DVD Review: Classic Game Room: "The Rise And Fall Of The Internet's Greatest Video Game Review Show"
Before there was YouTube, there was Classic Game Room.
Nowadays, the Internet is clogged with off-beat, low-budget videos the pontificate on every topic known to man. But in the latter part of the 20th century, video on the Internet was a rarer animal. Classic Game Room: The Rise and Fall of the Internet's Greatest Video Game Review Show, is a tongue-in-cheek documentary that revisits this not so long ago era, chronicling the story of one early web video series that met its unfortunate end when the dot com bubble burst.
Early on in the documentary, narrator Mark Bussler describes The Game Room, the videogame review show he co-hosted with film school buddy David Crosson, as "two nerds making fools of ourselves online." And it's an apt description. The two 23-year-olds are more concerned with creating parodies and poking fun at the gameplay, graphics, and even concepts behind the games rather than giving them a GamePro-style analysis. One needs only to look at their review of X-Men: The Videogame, in which Bussler and Crosson become their alter-egos, "The Lush" and "Pottymouth" and team up to attack the evil Magneto. Crosson curses like a sailor until his enemy submits. Bussler's superpower? The ability to throw empty beer bottles at people. At least until he runs out of bottles.
The doc takes us through some of the duo's most notable shows. A review of Duck Hunt becomes a look at Nintendo's "unreleased version," called "People Hunt." A review of "Alien" for Atari turns into a Real World parody. While some of their reviews can skew towards the blue end of the comedy spectrum-- a review of the Sega Dreamcast game, "Seaman," leads to the predictable bodily fluid double entendres-- Bussler and Crosson's odd sense of humor makes them endearing characters. You're watching two kids having fun.
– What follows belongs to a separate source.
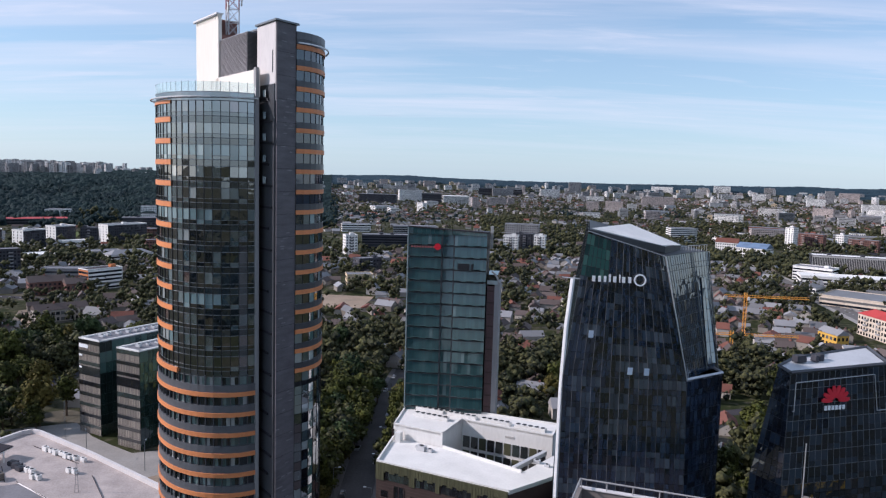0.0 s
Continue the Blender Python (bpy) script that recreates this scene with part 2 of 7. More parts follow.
M = {
    "white_roof": surf("white_roof_membrane", (0.74, 0.72, 0.69), 0.8, 0.10, 0.8),
    "white": surf("white_render", (0.74, 0.72, 0.69), 0.75, 0.10, 0.5, streak=4),
    "cream_clad": surf("cream_cladding", (0.78, 0.72, 0.63), 0.6, 0.06, 0.4, streak=5),
    "slab": surf("grey_stone_cladding", (0.105, 0.094, 0.104), 0.55, 0.35, 1.2, streak=0.25, bump=0.1),
    "slab_course": surf("light_stone_course", (0.19, 0.175, 0.185), 0.55, 0.3, 1.2),
    "slab_side": surf("pale_stone_cladding", (0.60, 0.56, 0.54), 0.6, 0.12, 0.6, streak=3),
    "louver": surf("grey_metal_louvre", (0.44, 0.42, 0.43), 0.5, 0.10, 0.5),
    "orange": surf("orange_painted_metal", (0.62, 0.225, 0.085), 0.5, 0.16, 0.5),
    "band": surf("grey_metal_spandrel", (0.115, 0.118, 0.128), 0.4, 0.18, 0.5, metal=0.2),
    "band_dark": surf("dark_metal_spandrel", (0.07, 0.072, 0.08), 0.35, 0.18, 0.5, metal=0.2),
    "steel": surf("brushed_steel", (0.55, 0.55, 0.56), 0.35, 0.10, 0.8, metal=0.7),
    "mullion": surf("dark_aluminium", (0.018, 0.019, 0.022), 0.4, 0.15, 0.8, metal=0.2),
    "mullion_grey": surf("grey_aluminium", (0.17, 0.18, 0.19), 0.4, 0.15, 0.8, metal=0.4),
    "fin": surf("grey_concrete_fin", (0.30, 0.29, 0.29), 0.7, 0.12, 0.6, streak=5),
    "dark": surf("dark_recess", (0.018, 0.018, 0.022), 0.5, 0.2, 0.5),
    "brick": surf("brown_brick", (0.058, 0.041, 0.037), 0.8, 0.3, 0.9, bump=0.2, spread=0.4),
    "brick_end": surf("purple_brown_brick", (0.115, 0.075, 0.075), 0.8, 0.3, 0.9, bump=0.2),
    "brick_dark": surf("dark_brown_cladding", (0.058, 0.034, 0.031), 0.7, 0.25, 0.8),
    "olive": surf("olive_metal_panel", (0.095, 0.095, 0.055), 0.45, 0.3, 0.6, spread=0.6, metal=0.1),
    "panel": surf("pale_grey_panel", (0.43, 0.405, 0.385), 0.65, 0.12, 0.5, streak=4, spread=0.3),
    "sign": surf("white_banner_cloth", (0.70, 0.665, 0.635), 0.75, 0.03, 0.4, streak=3),
    "ink": surf("dark_grey_print", (0.055, 0.045, 0.05), 0.7, 0.12, 0.6),
    "blue_flag": surf("blue_cloth", (0.036, 0.05, 0.20), 0.8, 0.12, 0.5),
    "yellow_flag": surf("yellow_cloth", (0.78, 0.50, 0.025), 0.8, 0.10, 0.5),
    "concrete": surf("concrete", (0.36, 0.34, 0.32), 0.8, 0.16, 0.6, streak=3, bump=0.1),
    "roof_felt": surf("pinkish_roof_felt", (0.40, 0.345, 0.32), 0.85, 0.28, 0.7, bump=0.1),
    "roof_grey": surf("grey_roof_felt", (0.19, 0.19, 0.205), 0.8, 0.2, 0.4),
    "roof_dark": surf("dark_roof_sheet", (0.034, 0.029, 0.034), 0.75, 0.25, 0.6),
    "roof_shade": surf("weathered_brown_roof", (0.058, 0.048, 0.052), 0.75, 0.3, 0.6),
    "roof_blue": surf("blue_grey_roof_felt", (0.20, 0.192, 0.20), 0.8, 0.22, 0.5, bump=0.1),
    "footway": surf("worn_asphalt_footway", (0.145, 0.136, 0.13), 0.85, 0.2, 0.5),
    "taupe": surf("weathered_taupe_render", (0.20, 0.175, 0.16), 0.85, 0.25, 0.5, streak=3),
    "roof_brown": surf("brown_roof_felt", (0.16, 0.14, 0.12), 0.85, 0.2, 0.5),
    "copper": surf("pale_green_copper_sheet", (0.25, 0.325, 0.325), 0.6, 0.18, 0.7, spread=0.45, streak=0.5),
    "ac": surf("galvanised_unit", (0.55, 0.55, 0.56), 0.5, 0.15, 0.8, metal=0.2),
    "mast_red": surf("faded_red_mast_paint", (0.30, 0.10, 0.095), 0.6, 0.25, 0.6),
    "mast_pale": surf("weathered_pale_mast_paint", (0.50, 0.49, 0.50), 0.6, 0.15, 0.6),
    "red_sign": surf("red_sign_face", (0.62, 0.012, 0.03), 0.5, 0.08, 0.5),
    "white_sign": surf("white_sign_face", (0.85, 0.85, 0.86), 0.5, 0.04, 0.5),
    "crane_orange": surf("orange_crane_paint", (0.70, 0.30, 0.04), 0.5, 0.15, 0.5),
    "crane_yellow": surf("yellow_crane_paint", (0.72, 0.50, 0.05), 0.5, 0.15, 0.5),
    "asphalt": surf("asphalt", (0.046, 0.042, 0.046), 0.85, 0.25, 0.4, bump=0.1),
    # lighter asphalt copy: sunlight on the main street put into the colour
    "street_sunlit": surf("painted_sunlit_asphalt", (0.085, 0.079, 0.078), 0.85, 0.3, 0.4, bump=0.1),
    "paving": surf("grey_paving", (0.30, 0.28, 0.26), 0.85, 0.18, 0.5, bump=0.1),
    "plaza": surf("brown_stone_paving", (0.27, 0.235, 0.21), 0.85, 0.3, 1.2, bump=0.1),
    "paint_line": surf("road_paint", (0.62, 0.62, 0.60), 0.7, 0.2, 0.8),
    "soil": surf("sandy_soil", (0.30, 0.23, 0.17), 0.9, 0.25, 0.3),
    "grass": surf("mown_grass", (0.085, 0.11, 0.03), 0.9, 0.35, 0.4),
    "roof_tin": surf("grey_tin_roof", (0.15, 0.15, 0.155), 0.55, 0.35, 0.5, spread=0.8, second=(0.33, 0.32, 0.325)),
    "roof_bluetin": surf("blue_grey_glazed_roof", (0.14, 0.20, 0.30), 0.4, 0.35, 0.6),
    "roof_tile": surf("red_tile_roof", (0.18, 0.075, 0.055), 0.75, 0.35, 0.6, spread=0.6),
    "roof_rust": surf("brown_sheet_roof", (0.105, 0.082, 0.075), 0.75, 0.3, 0.6, spread=0.6),
    "roof_red": surf("bright_red_sheet_roof", (0.42, 0.045, 0.04), 0.6, 0.2, 0.5),
    "wall_mix": surf("painted_house_wall", (0.20, 0.17, 0.14), 0.8, 0.35, 0.4, spread=0.85, second=(0.58, 0.53, 0.48)),
    "wall_white": surf("white_block_wall", (0.80, 0.77, 0.73), 0.75, 0.14, 0.3, spread=0.2),
    "wall_far": surf("far_block_wall", (0.28, 0.265, 0.26), 0.75, 0.3, 0.3, spread=0.9, second=(0.80, 0.78, 0.75)),
    "wall_cream": surf("cream_house_wall", (0.60, 0.47, 0.31), 0.75, 0.14, 0.3),
    "g_block": glass("deep_blue_glass", [(0, (0.007, 0.010, 0.018)), (0.45, (0.013, 0.020, 0.034)), (0.8, (0.024, 0.036, 0.056))], 1.75, 0.04, 0.03, 0.5, 0.012),
    "g_teal": glass("green_tinted_glass", [(0, (0.012, 0.026, 0.024)), (0.5, (0.02, 0.04, 0.036)), (0.85, (0.034, 0.06, 0.054))], 3.0, 0.04, 0.03, 0.3, 0.03),
    "wall_rose": surf("pinkish_cream_wall", (0.60, 0.50, 0.40), 0.75, 0.16, 0.3, streak=3),
    "g_teal_lit": glass("lit_green_tinted_glass", [(0, (0.045, 0.095, 0.088)), (0.5, (0.085, 0.16, 0.145)), (0.85, (0.13, 0.21, 0.19))], 3.0, 0.04, 0.03, 0.3, 0.03),
    "wall_yellow": surf("yellow_house_wall", (0.62, 0.36, 0.07), 0.75, 0.14, 0.3),
    "wall_grey": surf("grey_block_wall", (0.30, 0.29, 0.29), 0.75, 0.2, 0.3),
    "wall_dark": surf("dark_block_wall", (0.042, 0.042, 0.052), 0.7, 0.25, 0.3),
    "wall_pink": surf("pinkish_block_wall", (0.46, 0.39, 0.36), 0.75, 0.2, 0.3),
    "wall_brick": surf("red_brick_wall", (0.19, 0.098, 0.08), 0.8, 0.3, 0.5, bump=0.1),
    "wall_orange": surf("orange_block_wall", (0.55, 0.20, 0.08), 0.75, 0.15, 0.4),
    "far_window": glass("far_window_glass", [(0, (0.012, 0.014, 0.02)), (0.7, (0.03, 0.036, 0.045)), (0.9, (0.12, 0.12, 0.12))], 1.5, 0.08, 0.0),
    "car": surf("car_paint", (0.05, 0.05, 0.06), 0.3, 0.2, 0.3, spread=0.95, second=(0.6, 0.6, 0.62)),
    "bark": surf("bark", (0.09, 0.065, 0.05), 0.9, 0.3, 1.0),
    "g_tower": glass("tower_glass", [(0, (0.004, 0.005, 0.008)), (0.42, (0.012, 0.018, 0.026)), (0.55, (0.05, 0.075, 0.085)), (0.68, (0.15, 0.19, 0.20)), (0.82, (0.32, 0.35, 0.35)), (0.90, (0.09, 0.06, 0.055)), (0.93, (0.004, 0.005, 0.008))], 3.6, 0.03, 0.02, 0.35, 0.012),
    "g_office": glass("office_window_glass", [(0, (0.012, 0.016, 0.02)), (0.40, (0.05, 0.08, 0.08)), (0.66, (0.13, 0.18, 0.17)), (0.86, (0.30, 0.31, 0.30)), (0.92, (0.02, 0.02, 0.025))], 1.8, 0.04, 0.01),
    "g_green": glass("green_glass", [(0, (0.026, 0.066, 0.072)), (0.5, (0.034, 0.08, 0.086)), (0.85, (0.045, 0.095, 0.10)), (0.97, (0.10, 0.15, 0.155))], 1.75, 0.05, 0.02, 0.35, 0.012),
    "g_dark": glass("dark_blue_glass", [(0, (0.007, 0.011, 0.021)), (0.38, (0.016, 0.027, 0.052)), (0.66, (0.028, 0.045, 0.082)), (0.93, (0.045, 0.070, 0.110))], 2.4, 0.03, 0.03, 0.5, 0.03),
    "g_lip": glass("pale_green_lip_glass", [(0, (0.10, 0.17, 0.17)), (0.5, (0.15, 0.22, 0.22)), (0.8, (0.06, 0.11, 0.11))], 1.7, 0.1, 0.0),
    # ceiling light in the rooms is put into the colour of these panes
    "g_lit": glass("grey_room_glass", [(0, (0.055, 0.068, 0.09)), (0.4, (0.08, 0.098, 0.12)), (0.75, (0.12, 0.14, 0.165)), (0.9, (0.02, 0.03, 0.05))], 2.2, 0.03, 0.03, 0.5, 0.03),
    "g_smoke": glass("smoked_glass", [(0, (0.014, 0.015, 0.018)), (0.6, (0.024, 0.027, 0.028)), (0.85, (0.04, 0.052, 0.05))], 2.3, 0.05, 0.03, 0.35, 0.05),
    "g_banner": glass("dark_office_glass", [(0, (0.006, 0.008, 0.012)), (0.5, (0.012, 0.018, 0.024)), (0.74, (0.05, 0.075, 0.078)), (0.9, (0.10, 0.135, 0.13)), (0.96, (0.008, 0.010, 0.014))], 1.7, 0.04, 0.01, 0.35, 0.04),
    "g_bronze": glass("bronze_glass", [(0, (0.25, 0.22, 0.19)), (0.5, (0.30, 0.26, 0.22)), (0.85, (0.35, 0.305, 0.26))], 1.8, 0.08, 0.02),
    "g_pale": glass("pale_blind_glass", [(0, (0.15, 0.22, 0.235)), (0.4, (0.24, 0.32, 0.33)), (0.75, (0.08, 0.12, 0.13)), (0.88, (0.34, 0.42, 0.42))], 2.4, 0.04, 0.02, 0.35, 0.012),
    "g_blue": glass("pale_blue_panel", [(0, (0.18, 0.28, 0.42)), (0.4, (0.21, 0.315, 0.46)), (0.7, (0.25, 0.36, 0.49)), (0.92, (0.33, 0.43, 0.45)), (0.97, (0.13, 0.22, 0.36))], 1.6, 0.08, 0.01),
    "g_rail": glass("pale_rail_glass", [(0, (0.36, 0.42, 0.42)), (0.5, (0.44, 0.49, 0.48)), (0.8, (0.30, 0.36, 0.37))], 1.7, 0.05, 0.0),
    "g_mirror": glass("blue_mirror_glass", [(0, (0.008, 0.018, 0.038)), (0.4, (0.018, 0.036, 0.068)), (0.8, (0.045, 0.078, 0.12)), (0.95, (0.10, 0.09, 0.08))], 1.9, 0.03, 0.03, 0.4, 0.02),
    "g_east": glass("east_window_glass", [(0, (0.012, 0.022, 0.045)), (0.5, (0.02, 0.035, 0.065)), (0.85, (0.05, 0.07, 0.10))], 1.9, 0.04, 0.01),
    # dark tone leans blue: hazy shade painted into the leaf colour
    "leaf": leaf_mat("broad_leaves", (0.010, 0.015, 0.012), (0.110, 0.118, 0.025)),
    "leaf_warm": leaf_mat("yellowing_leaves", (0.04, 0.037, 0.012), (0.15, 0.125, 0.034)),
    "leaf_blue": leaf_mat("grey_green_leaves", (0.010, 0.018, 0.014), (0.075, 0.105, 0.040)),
    # distance haze is painted into both far woods as a blue tint
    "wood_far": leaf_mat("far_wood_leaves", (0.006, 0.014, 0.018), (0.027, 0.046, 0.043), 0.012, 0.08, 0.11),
    "wood_rim": leaf_mat("hazy_horizon_wood_leaves", (0.015, 0.033, 0.048), (0.038, 0.064, 0.080), 0.006, 0.05, 0.05),
    # bluish dark tone here too, painting in shade under open sky
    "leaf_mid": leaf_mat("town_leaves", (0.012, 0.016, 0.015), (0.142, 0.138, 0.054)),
}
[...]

Additional commentary by Bussler (Crosson is mysteriously absent) does its best to put the show in context and describe what happened behind the scenes. Interspersed throughout, and overused, is some strange, seemingly random stock footage (including an unfortunately-timed video of a bridge collapsing).
While a classic video game novice will learn very little about the games these two review, video game aficionados will certainly be able to identify with Bussler and Crosson's misadventures in videogaming.
In October 2000, unable to secure advertisers (Nintendo dropped out after a not-so-positive review of Perfect Dark), the show, along with the Internet site that featured it went under. Bussler went on to become a documentary filmmaker, and one of his first projects was Classic Game Room. Sure, the film makes The Game Room out to be a bigger part of Internet history than it was, but that simply reflects the love its creators had for their creation. Today's YouTubers take note.
"Had we kept going, I think we would have been more popular than Seinfeld," Bussler deadpans in the epilogue.
After a beat, though, he admits, "No, we wouldn't."